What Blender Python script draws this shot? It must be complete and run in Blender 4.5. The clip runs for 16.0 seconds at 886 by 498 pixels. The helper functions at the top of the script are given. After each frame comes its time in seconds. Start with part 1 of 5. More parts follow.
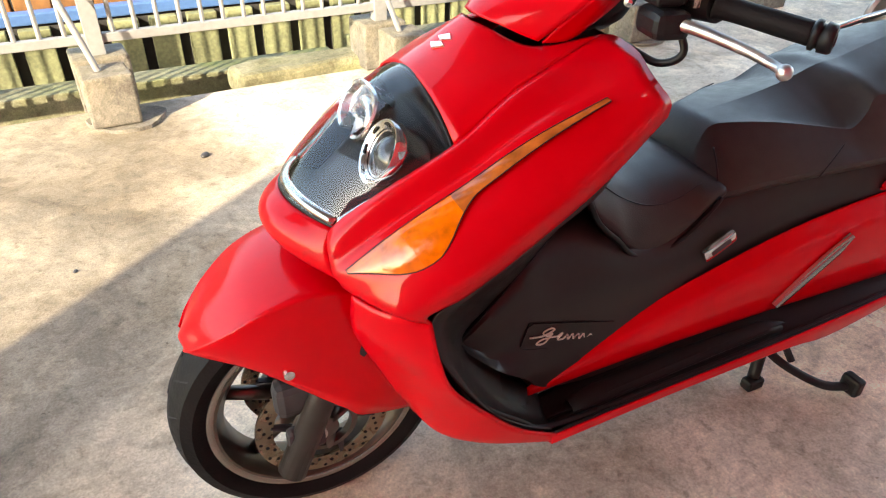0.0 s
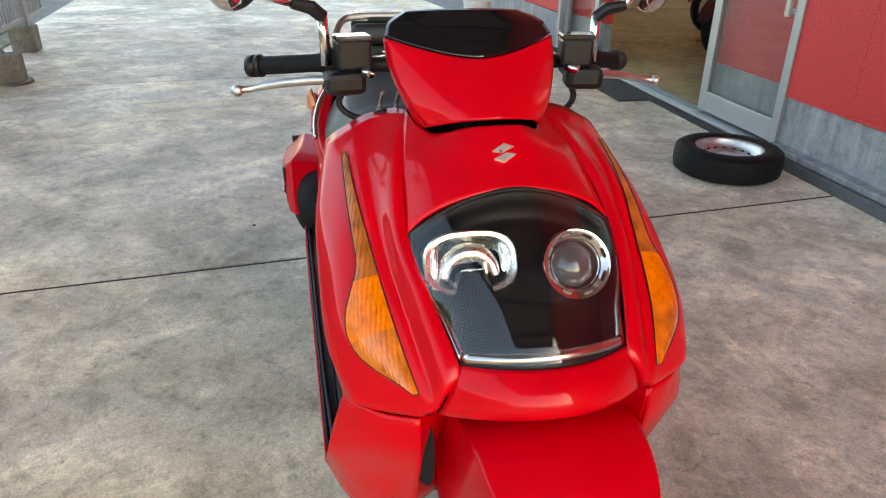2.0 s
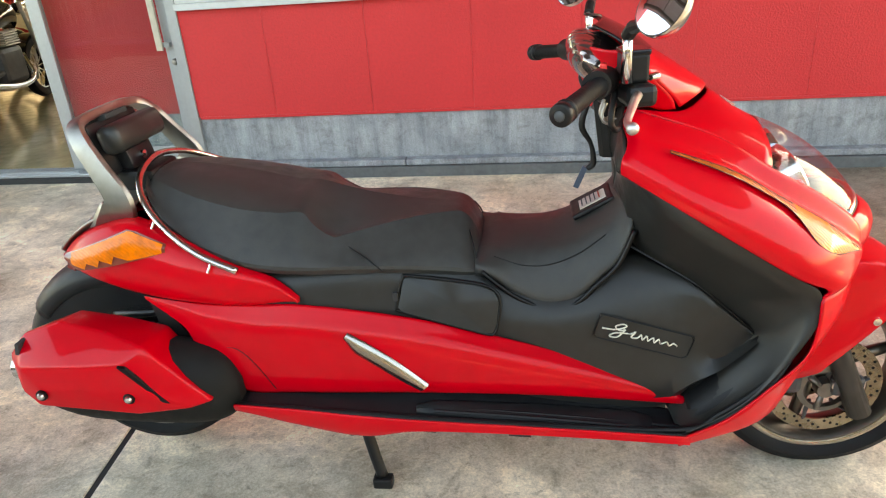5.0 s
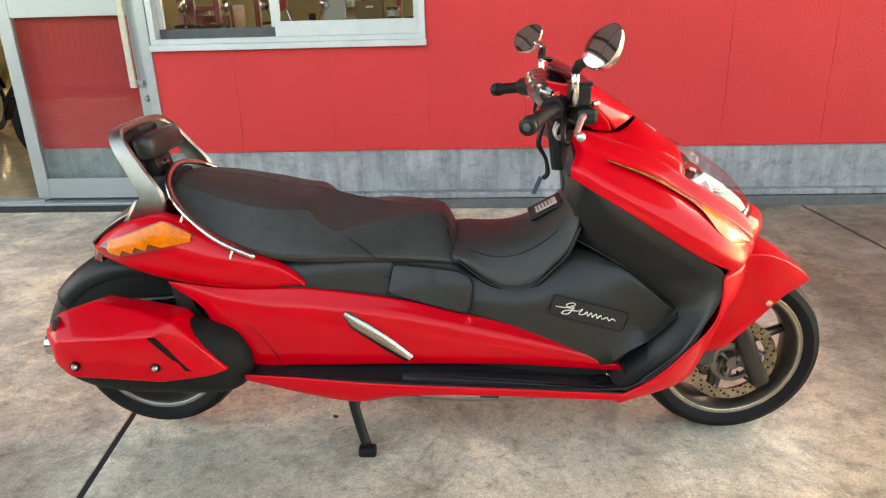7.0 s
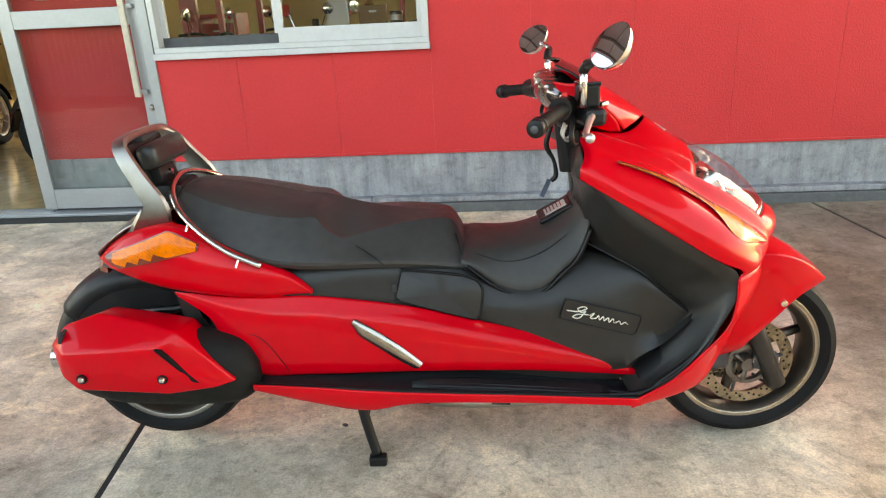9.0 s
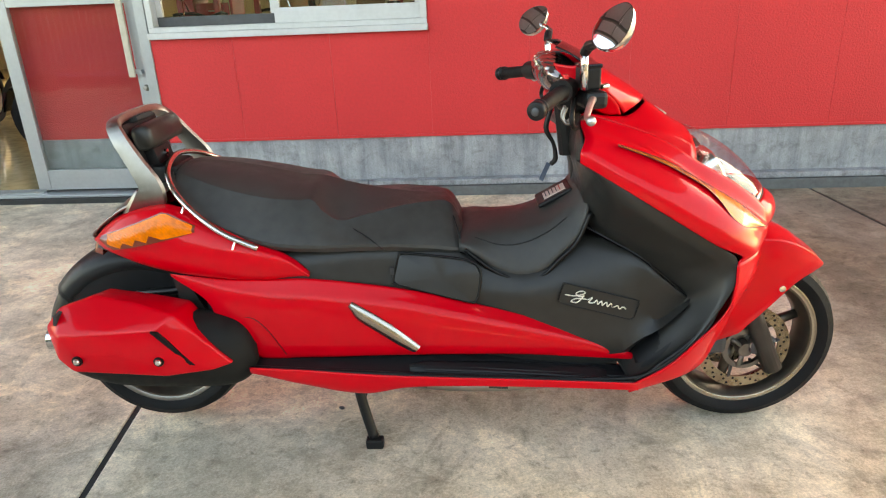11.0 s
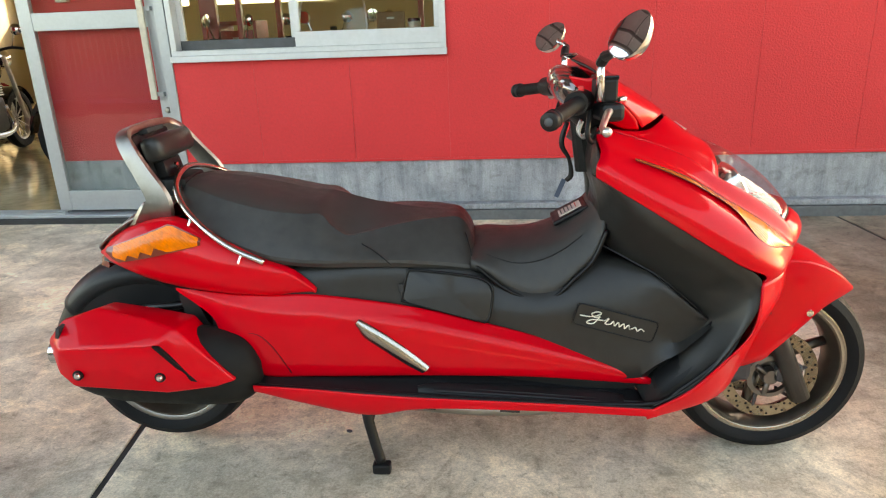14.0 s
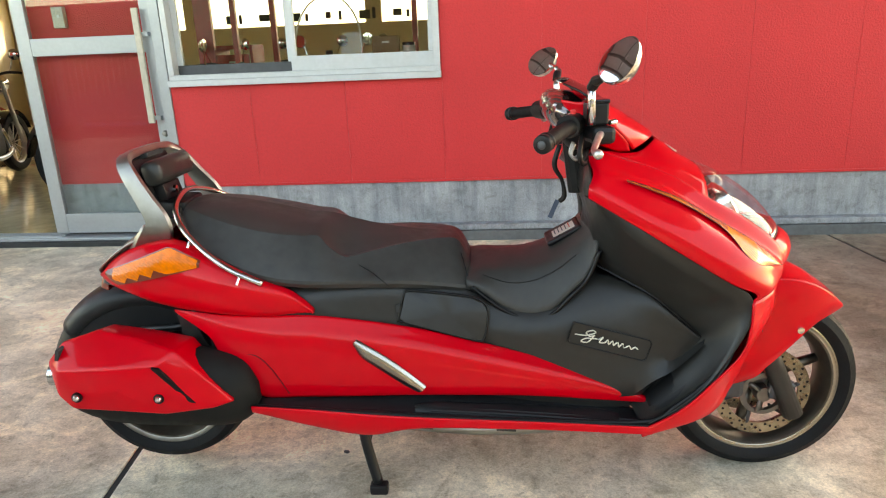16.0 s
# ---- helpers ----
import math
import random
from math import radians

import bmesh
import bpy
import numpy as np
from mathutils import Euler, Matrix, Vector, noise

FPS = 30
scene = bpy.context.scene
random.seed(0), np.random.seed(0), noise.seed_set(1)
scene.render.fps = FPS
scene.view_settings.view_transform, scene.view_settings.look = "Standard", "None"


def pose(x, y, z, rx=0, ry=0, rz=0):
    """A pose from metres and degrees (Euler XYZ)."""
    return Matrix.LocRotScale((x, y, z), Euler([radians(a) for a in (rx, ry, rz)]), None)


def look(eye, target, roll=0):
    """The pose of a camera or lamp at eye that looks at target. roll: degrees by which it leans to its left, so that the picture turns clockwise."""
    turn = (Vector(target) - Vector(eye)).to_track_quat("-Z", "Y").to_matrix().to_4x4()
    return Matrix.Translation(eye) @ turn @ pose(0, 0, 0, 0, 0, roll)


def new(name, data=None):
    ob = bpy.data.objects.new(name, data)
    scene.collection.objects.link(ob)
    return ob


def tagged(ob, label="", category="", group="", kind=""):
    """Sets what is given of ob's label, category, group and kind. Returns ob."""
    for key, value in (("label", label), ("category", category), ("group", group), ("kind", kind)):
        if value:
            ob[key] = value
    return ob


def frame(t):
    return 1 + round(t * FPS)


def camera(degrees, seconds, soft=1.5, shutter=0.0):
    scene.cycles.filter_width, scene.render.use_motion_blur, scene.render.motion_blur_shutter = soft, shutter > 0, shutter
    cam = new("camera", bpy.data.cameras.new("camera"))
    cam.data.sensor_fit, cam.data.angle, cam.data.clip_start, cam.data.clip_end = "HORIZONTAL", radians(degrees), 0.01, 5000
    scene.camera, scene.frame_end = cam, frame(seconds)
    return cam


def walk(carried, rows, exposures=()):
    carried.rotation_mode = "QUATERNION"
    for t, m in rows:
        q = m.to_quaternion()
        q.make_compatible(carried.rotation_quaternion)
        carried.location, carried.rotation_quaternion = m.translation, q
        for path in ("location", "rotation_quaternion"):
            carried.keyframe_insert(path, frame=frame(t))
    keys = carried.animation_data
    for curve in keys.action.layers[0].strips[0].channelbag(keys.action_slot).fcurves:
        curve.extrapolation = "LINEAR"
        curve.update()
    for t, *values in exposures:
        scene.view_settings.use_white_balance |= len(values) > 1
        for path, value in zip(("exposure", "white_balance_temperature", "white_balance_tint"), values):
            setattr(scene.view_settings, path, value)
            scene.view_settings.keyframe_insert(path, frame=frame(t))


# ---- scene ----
cam = camera(66.1, 16.0, soft=1.15)
PATH = [
    (0, (1.004, 0.969, 1.22), (0.301, -0.544, 0.116), 0.9),
    (0.5, (1.295, 0.717, 1.216), (0.074, -0.505, 0.208), 3.2),
    (1, (1.519, 0.395, 1.226), (-0.092, -0.352, 0.304), 2.3),
    (1.5, (1.594, 0.054, 1.231), (-0.177, -0.162, 0.328), 0.9),
    (2, (1.527, -0.313, 1.224), (-0.231, 0.086, 0.358), 0.8),
    (2.5, (1.389, -0.626, 1.219), (-0.124, 0.329, 0.324), 0.4),
    (3, (1.092, -0.884, 1.234), (-0.151, 0.386, 0.316), -2.9),
    (3.5, (0.812, -1.126, 1.259), (-0.046, 0.455, 0.382), -3.3),
    (4, (0.495, -1.209, 1.230), (-0.093, 0.500, 0.370), -4.8),
    (4.2, (0.387, -1.231, 1.239), (-0.117, 0.490, 0.352), -5.1),
    (6.3, (0.072, -1.811, 1.245), (0.008, 0.074, 0.578), -2.2),
    (6.5, (0.075, -1.81, 1.242), (0.015, 0.068, 0.557), -2.1),
    (7, (0.066, -1.814, 1.236), (0.004, 0.062, 0.547), -1.6),
    (7.5, (0.074, -1.806, 1.245), (0.003, 0.07, 0.555), -2.3),
    (8, (0.082, -1.811, 1.236), (-0.014, 0.068, 0.555), -2.5),
    (8.5, (0.074, -1.801, 1.235), (-0.018, 0.078, 0.556), -2.7),
    (9, (0.062, -1.789, 1.233), (-0.02, 0.09, 0.553), -2.8),
    (11.5, (0.055, -1.773, 1.225), (-0.016, 0.088, 0.495), -2.3),
    (12, (0.066, -1.752, 1.21), (-0.053, 0.112, 0.497), -3.3),
    (12.5, (0.07, -1.757, 1.18), (-0.076, 0.131, 0.536), -2.4),
    (13, (0.071, -1.755, 1.18), (-0.103, 0.133, 0.544), -2.7),
    (13.5, (0.073, -1.748, 1.178), (-0.079, 0.144, 0.547), -3.0),
    (14, (0.076, -1.742, 1.18), (-0.053, 0.148, 0.539), -2.2),
    (14.5, (0.073, -1.755, 1.182), (-0.032, 0.152, 0.586), -2.0),
    (15, (0.076, -1.765, 1.184), (-0.04, 0.143, 0.595), -2.3),
    (15.5, (0.078, -1.769, 1.185), (-0.027, 0.141, 0.6), -2.7),
    (16, (0.076, -1.766, 1.188), (-0.038, 0.143, 0.604), -2.4),
]
walk(cam, [(t, look(eye, target, roll)) for t, eye, target, roll in PATH], [(t, e, k, 8) for t, e, k in ((0, 2.90, 8200), (0.5, 2.38, 8700), (1.0, 2.22, 8900), (1.5, 2.38, 8700), (2.0, 2.38, 8700), (2.5, 2.44, 8700), (3.0, 2.54, 8800), (4.0, 2.98, 9800), (6.5, 2.98, 10000), (16, 2.88, 10000))])

# ---- light: low sun past the building's far corner, open sky round the canopy ----
SUN_AZ, SUN_EL = math.atan2(0.849, 1.0), radians(28)
world = bpy.data.worlds.new("sky")
scene.world = world
world.use_nodes = True
wn = world.node_tree.nodes
sky = wn.new("ShaderNodeTexSky")
sky.sky_type, sky.sun_disc = "NISHITA", False
sky.sun_elevation, sky.sun_rotation = SUN_EL, math.pi / 2 - SUN_AZ
wn["Background"].inputs[1].default_value = 0.15
world.node_tree.links.new(sky.outputs[0], wn["Background"].inputs[0])
sun_data = bpy.data.lights.new("sun", "SUN")
sun_data.energy, sun_data.angle, sun_data.color = 2.0, radians(0.5), (1.0, 0.93, 0.82)
sun_ob = new("sun", sun_data)
sun_way = Vector((math.cos(SUN_AZ) * math.cos(SUN_EL), math.sin(SUN_AZ) * math.cos(SUN_EL), math.sin(SUN_EL)))
sun_ob.matrix_world = look(sun_way * 30, (0, 0, 0))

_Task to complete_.
Would you return the data exactly as written, without the pictures?

_Answer to this problem_.
What Blender Python script draws this shot? It must be complete and run in Blender 4.5. The clip runs for 16.0 seconds at 886 by 498 pixels. The helper functions at the top of the script are given. After each frame comes its time in seconds. Start with part 1 of 5. More parts follow.
0.0 s
2.0 s
5.0 s
7.0 s
9.0 s
11.0 s
14.0 s
16.0 s
# ---- helpers ----
import math
import random
from math import radians

import bmesh
import bpy
import numpy as np
from mathutils import Euler, Matrix, Vector, noise

FPS = 30
scene = bpy.context.scene
random.seed(0), np.random.seed(0), noise.seed_set(1)
scene.render.fps = FPS
scene.view_settings.view_transform, scene.view_settings.look = "Standard", "None"


def pose(x, y, z, rx=0, ry=0, rz=0):
    """A pose from metres and degrees (Euler XYZ)."""
    return Matrix.LocRotScale((x, y, z), Euler([radians(a) for a in (rx, ry, rz)]), None)


def look(eye, target, roll=0):
    """The pose of a camera or lamp at eye that looks at target. roll: degrees by which it leans to its left, so that the picture turns clockwise."""
    turn = (Vector(target) - Vector(eye)).to_track_quat("-Z", "Y").to_matrix().to_4x4()
    return Matrix.Translation(eye) @ turn @ pose(0, 0, 0, 0, 0, roll)


def new(name, data=None):
    ob = bpy.data.objects.new(name, data)
    scene.collection.objects.link(ob)
    return ob


def tagged(ob, label="", category="", group="", kind=""):
    """Sets what is given of ob's label, category, group and kind. Returns ob."""
    for key, value in (("label", label), ("category", category), ("group", group), ("kind", kind)):
        if value:
            ob[key] = value
    return ob


def frame(t):
    return 1 + round(t * FPS)


def camera(degrees, seconds, soft=1.5, shutter=0.0):
    scene.cycles.filter_width, scene.render.use_motion_blur, scene.render.motion_blur_shutter = soft, shutter > 0, shutter
    cam = new("camera", bpy.data.cameras.new("camera"))
    cam.data.sensor_fit, cam.data.angle, cam.data.clip_start, cam.data.clip_end = "HORIZONTAL", radians(degrees), 0.01, 5000
    scene.camera, scene.frame_end = cam, frame(seconds)
    return cam


def walk(carried, rows, exposures=()):
    carried.rotation_mode = "QUATERNION"
    for t, m in rows:
        q = m.to_quaternion()
        q.make_compatible(carried.rotation_quaternion)
        carried.location, carried.rotation_quaternion = m.translation, q
        for path in ("location", "rotation_quaternion"):
            carried.keyframe_insert(path, frame=frame(t))
    keys = carried.animation_data
    for curve in keys.action.layers[0].strips[0].channelbag(keys.action_slot).fcurves:
        curve.extrapolation = "LINEAR"
        curve.update()
    for t, *values in exposures:
        scene.view_settings.use_white_balance |= len(values) > 1
        for path, value in zip(("exposure", "white_balance_temperature", "white_balance_tint"), values):
            setattr(scene.view_settings, path, value)
            scene.view_settings.keyframe_insert(path, frame=frame(t))


# ---- scene ----
cam = camera(66.1, 16.0, soft=1.15)
PATH = [
    (0, (1.004, 0.969, 1.22), (0.301, -0.544, 0.116), 0.9),
    (0.5, (1.295, 0.717, 1.216), (0.074, -0.505, 0.208), 3.2),
    (1, (1.519, 0.395, 1.226), (-0.092, -0.352, 0.304), 2.3),
    (1.5, (1.594, 0.054, 1.231), (-0.177, -0.162, 0.328), 0.9),
    (2, (1.527, -0.313, 1.224), (-0.231, 0.086, 0.358), 0.8),
    (2.5, (1.389, -0.626, 1.219), (-0.124, 0.329, 0.324), 0.4),
    (3, (1.092, -0.884, 1.234), (-0.151, 0.386, 0.316), -2.9),
    (3.5, (0.812, -1.126, 1.259), (-0.046, 0.455, 0.382), -3.3),
    (4, (0.495, -1.209, 1.230), (-0.093, 0.500, 0.370), -4.8),
    (4.2, (0.387, -1.231, 1.239), (-0.117, 0.490, 0.352), -5.1),
    (6.3, (0.072, -1.811, 1.245), (0.008, 0.074, 0.578), -2.2),
    (6.5, (0.075, -1.81, 1.242), (0.015, 0.068, 0.557), -2.1),
    (7, (0.066, -1.814, 1.236), (0.004, 0.062, 0.547), -1.6),
    (7.5, (0.074, -1.806, 1.245), (0.003, 0.07, 0.555), -2.3),
    (8, (0.082, -1.811, 1.236), (-0.014, 0.068, 0.555), -2.5),
    (8.5, (0.074, -1.801, 1.235), (-0.018, 0.078, 0.556), -2.7),
    (9, (0.062, -1.789, 1.233), (-0.02, 0.09, 0.553), -2.8),
    (11.5, (0.055, -1.773, 1.225), (-0.016, 0.088, 0.495), -2.3),
    (12, (0.066, -1.752, 1.21), (-0.053, 0.112, 0.497), -3.3),
    (12.5, (0.07, -1.757, 1.18), (-0.076, 0.131, 0.536), -2.4),
    (13, (0.071, -1.755, 1.18), (-0.103, 0.133, 0.544), -2.7),
    (13.5, (0.073, -1.748, 1.178), (-0.079, 0.144, 0.547), -3.0),
    (14, (0.076, -1.742, 1.18), (-0.053, 0.148, 0.539), -2.2),
    (14.5, (0.073, -1.755, 1.182), (-0.032, 0.152, 0.586), -2.0),
    (15, (0.076, -1.765, 1.184), (-0.04, 0.143, 0.595), -2.3),
    (15.5, (0.078, -1.769, 1.185), (-0.027, 0.141, 0.6), -2.7),
    (16, (0.076, -1.766, 1.188), (-0.038, 0.143, 0.604), -2.4),
]
walk(cam, [(t, look(eye, target, roll)) for t, eye, target, roll in PATH], [(t, e, k, 8) for t, e, k in ((0, 2.90, 8200), (0.5, 2.38, 8700), (1.0, 2.22, 8900), (1.5, 2.38, 8700), (2.0, 2.38, 8700), (2.5, 2.44, 8700), (3.0, 2.54, 8800), (4.0, 2.98, 9800), (6.5, 2.98, 10000), (16, 2.88, 10000))])

# ---- light: low sun past the building's far corner, open sky round the canopy ----
SUN_AZ, SUN_EL = math.atan2(0.849, 1.0), radians(28)
world = bpy.data.worlds.new("sky")
scene.world = world
world.use_nodes = True
wn = world.node_tree.nodes
sky = wn.new("ShaderNodeTexSky")
sky.sky_type, sky.sun_disc = "NISHITA", False
sky.sun_elevation, sky.sun_rotation = SUN_EL, math.pi / 2 - SUN_AZ
wn["Background"].inputs[1].default_value = 0.15
world.node_tree.links.new(sky.outputs[0], wn["Background"].inputs[0])
sun_data = bpy.data.lights.new("sun", "SUN")
sun_data.energy, sun_data.angle, sun_data.color = 2.0, radians(0.5), (1.0, 0.93, 0.82)
sun_ob = new("sun", sun_data)
sun_way = Vector((math.cos(SUN_AZ) * math.cos(SUN_EL), math.sin(SUN_AZ) * math.cos(SUN_EL), math.sin(SUN_EL)))
sun_ob.matrix_world = look(sun_way * 30, (0, 0, 0))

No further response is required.